About the Role
As a Site Reliability Engineer on this team, you will be responsible for the infrastructure of our core backend system and other future services. You’ll be tasked with optimizing our current infrastructure, identifying areas for improvement, and building tools and systems to automate processes where we can. With you at the helm, our systems should become more performant, reliable, and available.
- Manage the full lifecycle of services -- from initial setup and release to day-to-day CI/CD. Should be passionate about building software to streamline and automate service deployment and operation for engineers.
- Design and develop container-based runtime infrastructure and develop tooling for handling the infrastructure (e.g. compute, storage, observing, caching, messaging, etc).
- Design and develop tools and services to accelerate and opt imize developer velocity.
- Maintain services by monitoring and measuring availability, latency, and overall system health and iteratively drive improvement in these areas by introducing new technologies or developing new tools.
- Provide vision and guidance for the evolution of our service architecture, with a focus on scalability and reliability.
- Assist in early-stage planning for new services through architecture and systems design reviews.
- Evangelize and practice effective incident response management.
- Bachelor's degree or higher in Computer Science or a related technical field.
- 5+ years of experience with building and running large-scale, massively distributed, fault-tolerant systems.
- Deep understanding of architecture, design and operating of Cloud platforms such as Alibaba Cloud, Azure, GCP, or AWS, and proficiency with infrastructure automation technologies such as Terraform, AWS CloudFormation, Ansible.
- Demonstrated hands-on experience in containerization and orchestration technologies (e.g. Docker and Kubernetes).
- Experience in algorithms, data structures, complexity analysis, and software design.
- Hands-on coding experience with one or more languages such as Jave, Python, Go, Ruby, or similar, experience in web service development is a plus.

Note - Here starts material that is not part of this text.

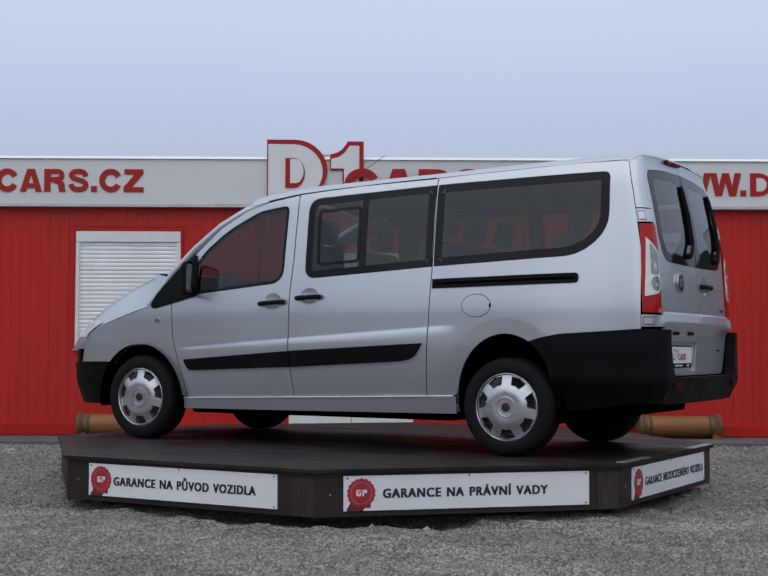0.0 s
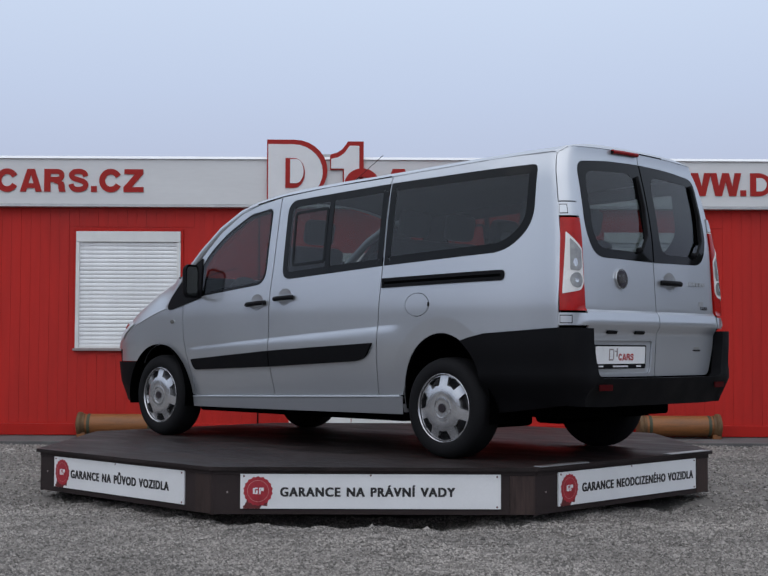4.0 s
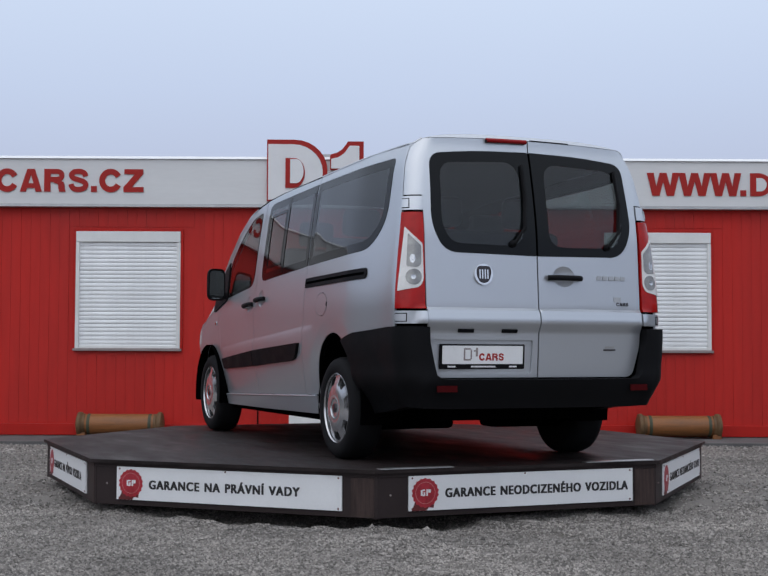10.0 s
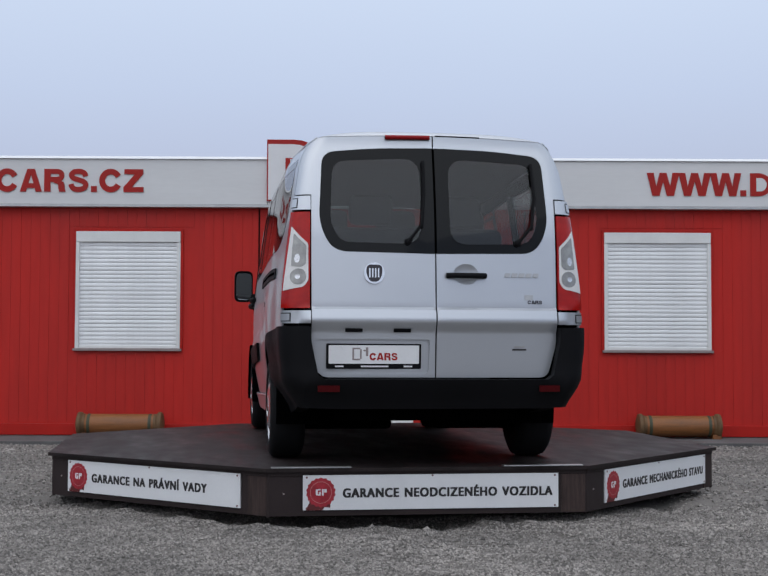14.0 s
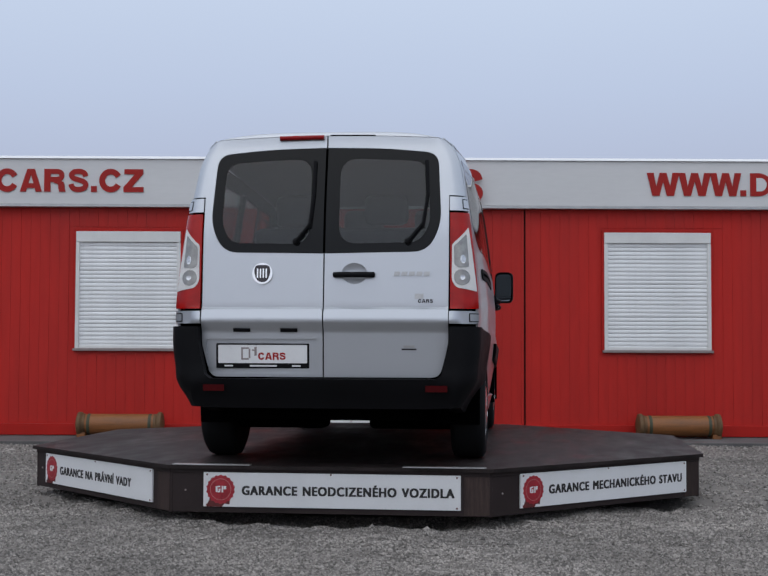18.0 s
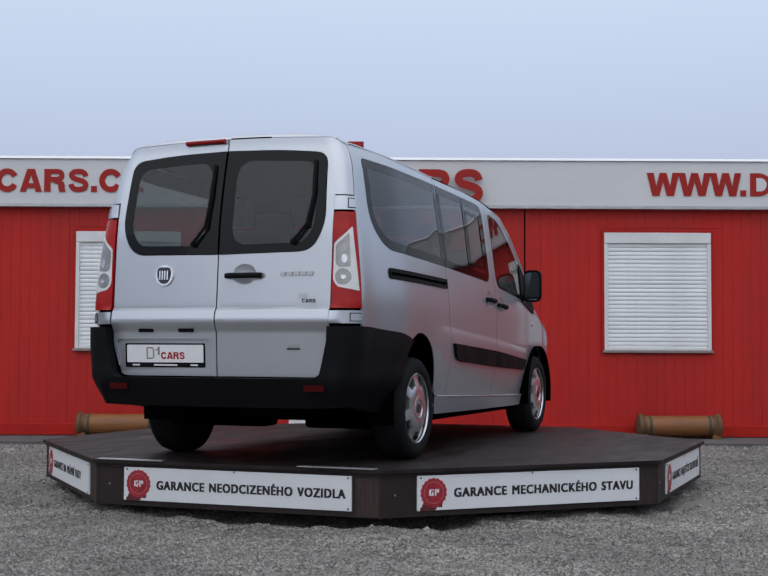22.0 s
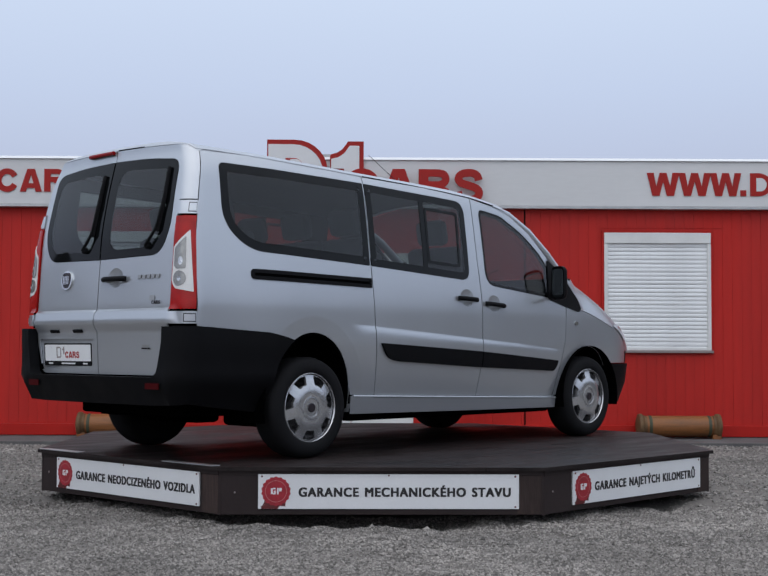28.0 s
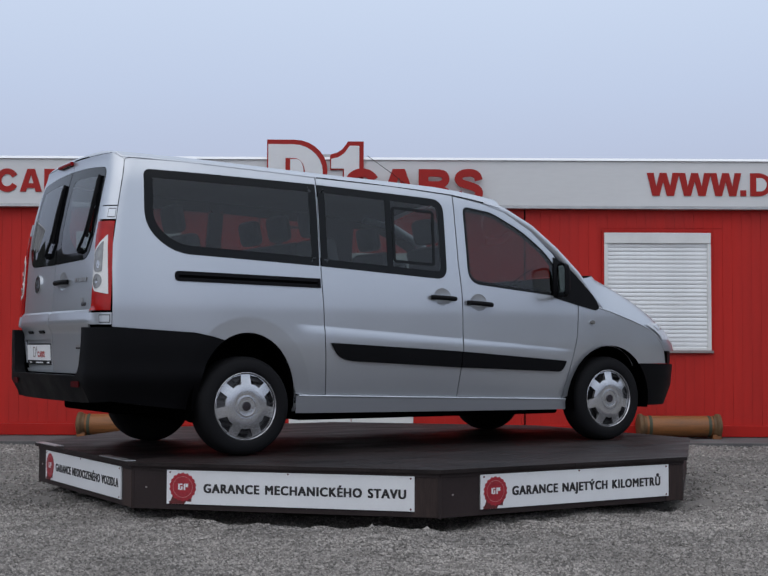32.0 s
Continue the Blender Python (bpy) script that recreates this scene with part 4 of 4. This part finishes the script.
    # high brake lamp on the roof edge
    br = [m_rear(u, rear_top(u) - 0.014, 0.006) for u in (0.285, 0.22, 0.15, 0.08, 0.02)]
    part("brake_lamp_base", tube(br, 0.021, n=10, flat=0.45), M["black_plastic"], v, "black lamp base", smooth=True, angle=60)
    part("brake_lamp", tube([p_ + Vector((-0.008, 0, 0.004)) for p_ in br], 0.015, n=10, flat=0.9), M["brake_red"], v, "narrow dark red high brake lamp", smooth=True, angle=60)
    # the shadow gap along the roof edge, drawn as a thin black rod
    part("roof_gap_shade", tube([m_rear(-u, rear_top(u) + 0.003, 0.000) for u in (0.015, 0.10, 0.20, 0.285)], 0.0042, n=6), M["gap"], v, "thin black line for the shadow gap at the roof edge")
    # bumper
    def m_run(p_, z, off=0.0):
        a, s = abs(p_), (1 if p_ >= 0 else -1)
        _, yc, xr = rear_base(z)
        round_ = clamp((a - yc) / (RC * math.pi / 2))
        bulge = off + 0.034 * (1 - smooth(round_)) - 0.018 * smooth(round_) + (0.012 * smooth((0.60 - z) / 0.1) * smooth((z - 0.30) / 0.08) if off > 0 else 0) - 0.07 * smooth((0.54 - z) / 0.20)
        if a < yc + RC * math.pi / 2:
            q = m_rear(p_, z, bulge)
            q.x += ridge(p_, z)
            return q
        x = xr + RC + (a - yc - RC * math.pi / 2)
        return Vector((x, s * (half_width(x, z) + bulge), z))
    hb = bump_half()
    bm = patch(hb + [(-a, b) for a, b in hb][::-1], m_run, step=0.04, off=0.036, thick=0.07)
    part("rear_bumper", bm, M["black_plastic"], v, "large black plastic rear bumper", smooth=True, angle=45)
    for u in (0.63, -0.66):
        part("reflector", patch([(u - 0.062, 0.452), (u + 0.062, 0.452), (u + 0.062, 0.488), (u - 0.062, 0.488)], m_rear, step=0.04, off=0.096, thick=0.006), M["reflector"], v, "small dark red reflector")


def build_top(v):
    vs = [(-1 + 2 * i / 28) for i in range(29)]
    rows_ = []
    def station(x):
        zg, w = gutter_z(x), half_width(max(x, -2.2), gutter_z(x))
        c_ = pline(x, ((-2.40, 0.082), (-2.0, 0.088), (-0.5, 0.098), (0.55, 0.135)))
        dx = 0.17 * clamp((x + 0.5) / 1.05) ** 2
        return [Vector((x + dx * (1 - abs(q) ** 3), q * w, zg + c_ * (1 - abs(q) ** pline(x, ((-2.4, 4.6), (0.5, 3.4)))))) for q in vs]
    # the roof rolls over to the rear doors
    p3 = station(-2.30)
    for u in (0.0, 0.2, 0.4, 0.6, 0.8):
        row_ = []
        for q, b in zip(vs, p3):
            a = m_rear(q * 0.768, rear_top(q * 0.768) + 0.002, 0.003)
            c_ = Vector((a.x + 0.004, (a.y + b.y) / 2, b.z + 0.002))
            row_.append(a * (1 - u) ** 2 + c_ * 2 * u * (1 - u) + b * u * u)
        rows_.append(row_)
    for x in (-2.3, -2.1, -1.8, -1.5, -1.2, -1.0, -0.7, -0.4, -0.1, 0.11, 0.3, 0.45, 0.55):
        rows_.append(station(x))
    part("roof", grid(rows_), M["paint"], v, "silver roof", smooth=True, angle=50)
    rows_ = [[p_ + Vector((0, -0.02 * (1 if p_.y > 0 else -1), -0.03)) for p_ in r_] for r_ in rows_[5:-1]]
    part("head_lining", grid(rows_), M["head_lining"], v, "head lining coloured dark for the cabin's shade", smooth=True)
    for s in (1, -1):
        pts = [m_side(s)(x, gutter_z(x) + 0.004, -0.004) for x in (-0.99, -0.6, -0.2, 0.11, 0.30, 0.40)]
        edge = [m_side(s)(x, gutter_z(x) + 0.003, -0.006) for x in (-1.0, -1.4, -1.8, -2.1, -2.25)] + [m_rear(s * corner_u(1.904), 1.908, -0.006), m_rear(s * 0.735, rear_top(0.735) + 0.002, -0.006), m_rear(s * 0.69, rear_top(0.69), -0.006)]
        part("roof_edge", tube(edge, 0.010, n=8), M["paint"], v, smooth=True, angle=60)
        part("roof_strip", tube(pts, 0.0042, n=6), M["gap"], v, "thin black roof seam")
    # windscreen and bonnet
    def loft(stations, power, vs=vs):
        rr = []
        for (xe, ze), (xc, zc) in stations:
            ye = m_side(1)(xe, ze).y - 0.004
            rr.append([Vector((xc + (xe - xc) * abs(q) ** power, q * ye, zc + (ze - zc) * abs(q) ** power)) for q in vs])
        return rr
    ws = loft((((0.55, 1.75), (0.72, 1.885)), ((0.70, 1.685), (0.90, 1.80)), ((0.86, 1.59), (1.08, 1.70)), ((1.07, 1.44), (1.30, 1.565)), ((1.27, 1.265), (1.47, 1.43)), ((1.47, 1.035), (1.61, 1.295))), 2.6)
    o = part("windscreen", grid(ws), M["clear"], v, "large raked windscreen", smooth=True)
    o.visible_shadow = False
    bonnet = loft((((1.29, 1.238), (1.60, 1.290)), ((1.37, 1.135), (1.605, 1.290)), ((1.44, 1.028), (1.61, 1.287)), ((1.58, 0.998), (1.79, 1.214)), ((1.72, 0.960), (1.98, 1.127)), ((1.84, 0.925), (2.12, 1.052)), ((1.95, 0.888), (2.235, 0.976)), ((2.04, 0.853), (2.33, 0.894)), ((2.12, 0.810), (2.42, 0.815)), ((2.18, 0.74), (2.49, 0.745)), ((2.22, 0.69), (2.52, 0.69))), 8.0, [math.sin(q * math.pi / 2) for q in vs])
    part("bonnet", grid(bonnet), M["paint"], v, "silver bonnet", smooth=True)
    for k0, k1 in ((22, 15), (12, 6)):
        foot, tip = ws[5][k0], ws[5][k1].lerp(ws[4][k1], 0.55)
        mid = foot.lerp(tip, 0.5)
        part("windscreen_wiper", tube([foot + Vector((0.012, 0, 0.012)), mid + Vector((0.030, 0, 0.030)), tip + Vector((0.014, 0, 0.012))], 0.0045, n=6), M["black_plastic"], v, "black windscreen wiper")
    part("front_panel", grid([[m_nose(a, z) for a in range(-60, 61, 5)] for z in (0.585, 0.64, 0.69, 0.725)]), M["black_plastic"], v, "black front panel and grille surround", smooth=True)
    part("grille", grid([[m_nose(a, z, 0.006) for a in range(-25, 26, 5)] for z in (0.60, 0.66, 0.71)]), M["black_plastic"], v, "black grille")
    def on_bonnet(k, q, s, off):
        """A point on the bonnet: k along its rows of ribs, q from the middle to the edge."""
        i, f = int(k), k - int(k)
        c_ = (math.asin(q) / (math.pi / 2) + 1) / 2 * 28
        j, g = min(int(c_), 27), c_ - min(int(c_), 27)
        def at(ii):
            return bonnet[ii][j].lerp(bonnet[ii][j + 1], g)
        p_ = at(i).lerp(at(min(i + 1, 10)), f)
        return Vector((p_.x + off * 0.6, s * (p_.y + off), p_.z + off * 0.6))
    for s in (1, -1):
        def lens(grow, off):
            return grid([[on_bonnet(k, qa + (0.985 + grow * 0.3 - qa) * w_ / 5, s, off) for w_ in range(6)] for k, qa in ((6.1 - grow, 0.94), (6.5, 0.895 - grow), (7.0, 0.86 - grow), (7.5, 0.85 - grow), (8.0, 0.86 - grow), (8.5 + grow, 0.91))])
        h = part("headlamp", lens(0.012, 0.004), M["paint"], v, "swept-back headlamp", smooth=True)
        part("lens", lens(0.0, 0.008), M["head_lens"], h, "clear glassy lens", smooth=True)
        part("reflector_bowl", grid([[on_bonnet(k, q, s, 0.011) for q in (0.90, 0.93, 0.955)] for k in (6.6, 6.9, 7.25)]), M["amber"], h, "bright reflector", smooth=True)
    bm = grid([[m_nose(a, z, (0.018 if z > 0.3 else 0.0) * clamp((90 - abs(a)) / 18)) for a in [-87, -84, -80, -75] + list(range(-70, 71, 5)) + [75, 80, 84, 87]] for z in (0.255, 0.30, 0.42, 0.54, 0.572, 0.582)])
    part("front_bumper", bm, M["black_plastic"], v, "black plastic front bumper", smooth=True, angle=60)
    part("aerial", tube([(0.36, 0.0, 1.915), (0.11, 0.0, 2.06), (-0.12, 0.0, 2.185)], 0.0022, n=6), M["black_plastic"], v, "thin black roof aerial")


def build_wheel(v, x, s):
    y = s * (0.905 if x < 0 else 0.862)
    m_ = Matrix.Translation((x, y, 0.322)) @ Matrix.Rotation(radians(-90 * s), 4, "X")
    w = part("wheel", lathe(bmesh.new(), [(0.20, -0.205), (0.275, -0.215), (0.310, -0.200), (0.322, -0.17), (0.3225, -0.05), (0.312, -0.018), (0.285, 0.0), (0.245, 0.004), (0.222, -0.006), (0.20, -0.03)], 48, m_), M["rubber"], v, "black tyre with silver wheel cover", smooth=True, angle=50)
    part("rim_well", lathe(bmesh.new(), [(0.212, -0.030), (0.19, -0.050), (0.13, -0.055), (0.05, -0.045)], 32, m_), M["rim_steel"], w, "dark steel rim behind the cover", smooth=True)
    holes = []
    for k in range(7):
        a = 2 * math.pi * (k + (0.75 if s > 0 else 0.25)) / 7
        def pt(r_, d):
            return (r_ * math.cos(a + d), r_ * math.sin(a + d))
        holes.append(rounded([pt(0.146, -0.215), pt(0.150, 0.0), pt(0.146, 0.215), pt(0.203, 0.283), pt(0.207, 0.0), pt(0.203, -0.283)], [0.007, 0.0, 0.007, 0.004, 0.0, 0.004], 4))
    def dome(a, b, off=0.0):
        r_ = math.hypot(a, b)
        h = pline(r_, ((0, 0.004), (0.06, 0.005), (0.08, 0.010), (0.12, 0.007), (0.15, -0.002), (0.19, -0.014), (0.222, -0.018)))
        return m_ @ Vector((a, b, h - 0.004 + off))
    c_ = part("wheel_cover", patch(ellipse(0, 0, 0.222, 0.222, 56), dome, holes, step=0.02, thick=0.022), M["cover"], w, "seven-spoke silver plastic wheel cover", smooth=True, angle=40)
    part("rim_ring", lathe(bmesh.new(), [(0.224, -0.022), (0.226, -0.010), (0.218, -0.006), (0.213, -0.012), (0.212, -0.022)], 48, m_, cap=False), M["cover"], c_, smooth=True)
    part("hub_badge", lathe(bmesh.new(), [(0.030, 0.002), (0.028, 0.009), (0.020, 0.010)], 20, m_), M["badge"], c_, "dark round hub badge", smooth=True)
    part("hub_ring", lathe(bmesh.new(), [(0.072, 0.000), (0.073, 0.007), (0.062, 0.008), (0.060, 0.002)], 32, m_, cap=False), M["cover"], c_, smooth=True)


def build_cabin(v):
    part("floor_pan", boxed(-2.40, 1.55, -0.57, 0.57, 0.44, 0.50), M["gap"], v, "dark floor pan")
    part("underbody", boxed(-1.12, 1.10, -0.80, 0.80, 0.215, 0.437, 0.02), M["gap"], v, "dark underbody")
    part("underbody", boxed(-2.30, 2.30, -0.56, 0.56, 0.27, 0.436, 0.02), M["gap"], v, "dark underbody")
    part("rear_closing_panel", boxed(-2.44, -2.0, -0.72, 0.72, 0.37, 0.436, 0.01), M["gap"], v)
    # near-black blocks reach low to fill in the shade round the rear axle
    for y0, y1 in ((-0.70, -0.16), (0.12, 0.70)):
        part("axle_beam", boxed(-1.68, -1.46, y0, y1, 0.185, 0.40, 0.03), M["gap"], v, "dark blocks for the rear axle and the shade round it")
    part("axle_beam", tube([(-1.56, -0.75, 0.29), (-1.56, 0.75, 0.29)], 0.045, n=10), M["gap"], v)
    part("dashboard", boxed(1.15, 1.62, -0.74, 0.74, 0.80, 1.10, 0.05), M["trim_in"], v, "dark grey dashboard")
    part("steering_wheel", lathe(bmesh.new(), [(0.165, -0.014), (0.19, -0.012), (0.192, 0.012), (0.167, 0.014)], 32, Matrix.Translation((0.98, 0.40, 1.10)) @ Matrix.Rotation(radians(-62), 4, "Y")), M["trim_in"], v, "dark steering wheel", smooth=True)
    def seat(x, y, w):
        st = part("seat", boxed(x - 0.25, x + 0.25, y - w / 2, y + w / 2, 0.70, 0.86, 0.04), M["seat"], v, "dark grey fabric seat", smooth=True)
        part("backrest", boxed(-0.06, 0.06, y - w / 2, y + w / 2, 0, 0.70, 0.045, m=Matrix.Translation((x - 0.24, 0, 0.78)) @ Matrix.Rotation(radians(-12), 4, "Y")), M["seat"], st, smooth=True)
        part("seat_base", boxed(x - 0.20, x + 0.20, y - w / 2 + 0.04, y + w / 2 - 0.04, 0.50, 0.70), M["trim_in"], st)
        n = max(1, round(w / 0.46))
        for i in range(n):
            yy = y - w / 2 + w * (i + 0.5) / n
            part("headrest", boxed(-0.045, 0.045, yy - 0.14, yy + 0.14, 0.715, 0.91, 0.045, m=Matrix.Translation((x - 0.24, 0, 0.78)) @ Matrix.Rotation(radians(-12), 4, "Y")), M["seat"], st, smooth=True)
    seat(0.55, 0.42, 0.50)
    seat(0.55, -0.42, 0.50)
    seat(-0.48, 0.22, 0.96)
    seat(-0.48, -0.52, 0.46)
    seat(-1.42, 0.0, 1.14)


van = thing("van", "silver passenger van with dark windows and black bumpers", "van")
for side_ in (1, -1):
    build_flank(van, side_)
    build_lamp(van, side_)
build_rear(van)
build_top(van)
for x_ in (-1.56, 1.56):
    for side_ in (1, -1):
        build_wheel(van, x_, side_)
build_cabin(van)


# ---- what turns ----
def motions():
    turn_rows = ((0, 1.61), (4, -13.03), (8, -27.95), (12, -42.55), (16, -57.18), (20, -72.25), (24, -87.07), (28, -101.91), (32, -116.81))
    walk(turntable, [(t, pose(0, -0.02, 0, 0, 0, a + 147.9)) for t, a in turn_rows])
    walk(van, [(t, pose(0, -0.02, 0, 0, 0, a + 147.9) @ pose(0.041, 0.004, DECK)) for t, a in turn_rows])


motions()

- Experience in production logging, monitoring and alerting, such as ELK, Prometheus, and Grafana.
- Understanding of Unix/Linux operating systems internals and administration (e.g. filesystems, shell scripting, system calls, etc) or networking (e.g. TCP/IP, routing, network topologies, etc).
- Strong ability to analyze and debug complex software and infrastructure issues, and develop tools/systems for task automation.
- Excellent communication skills -- need to be able to effectively manage communication with multiple engineering teams.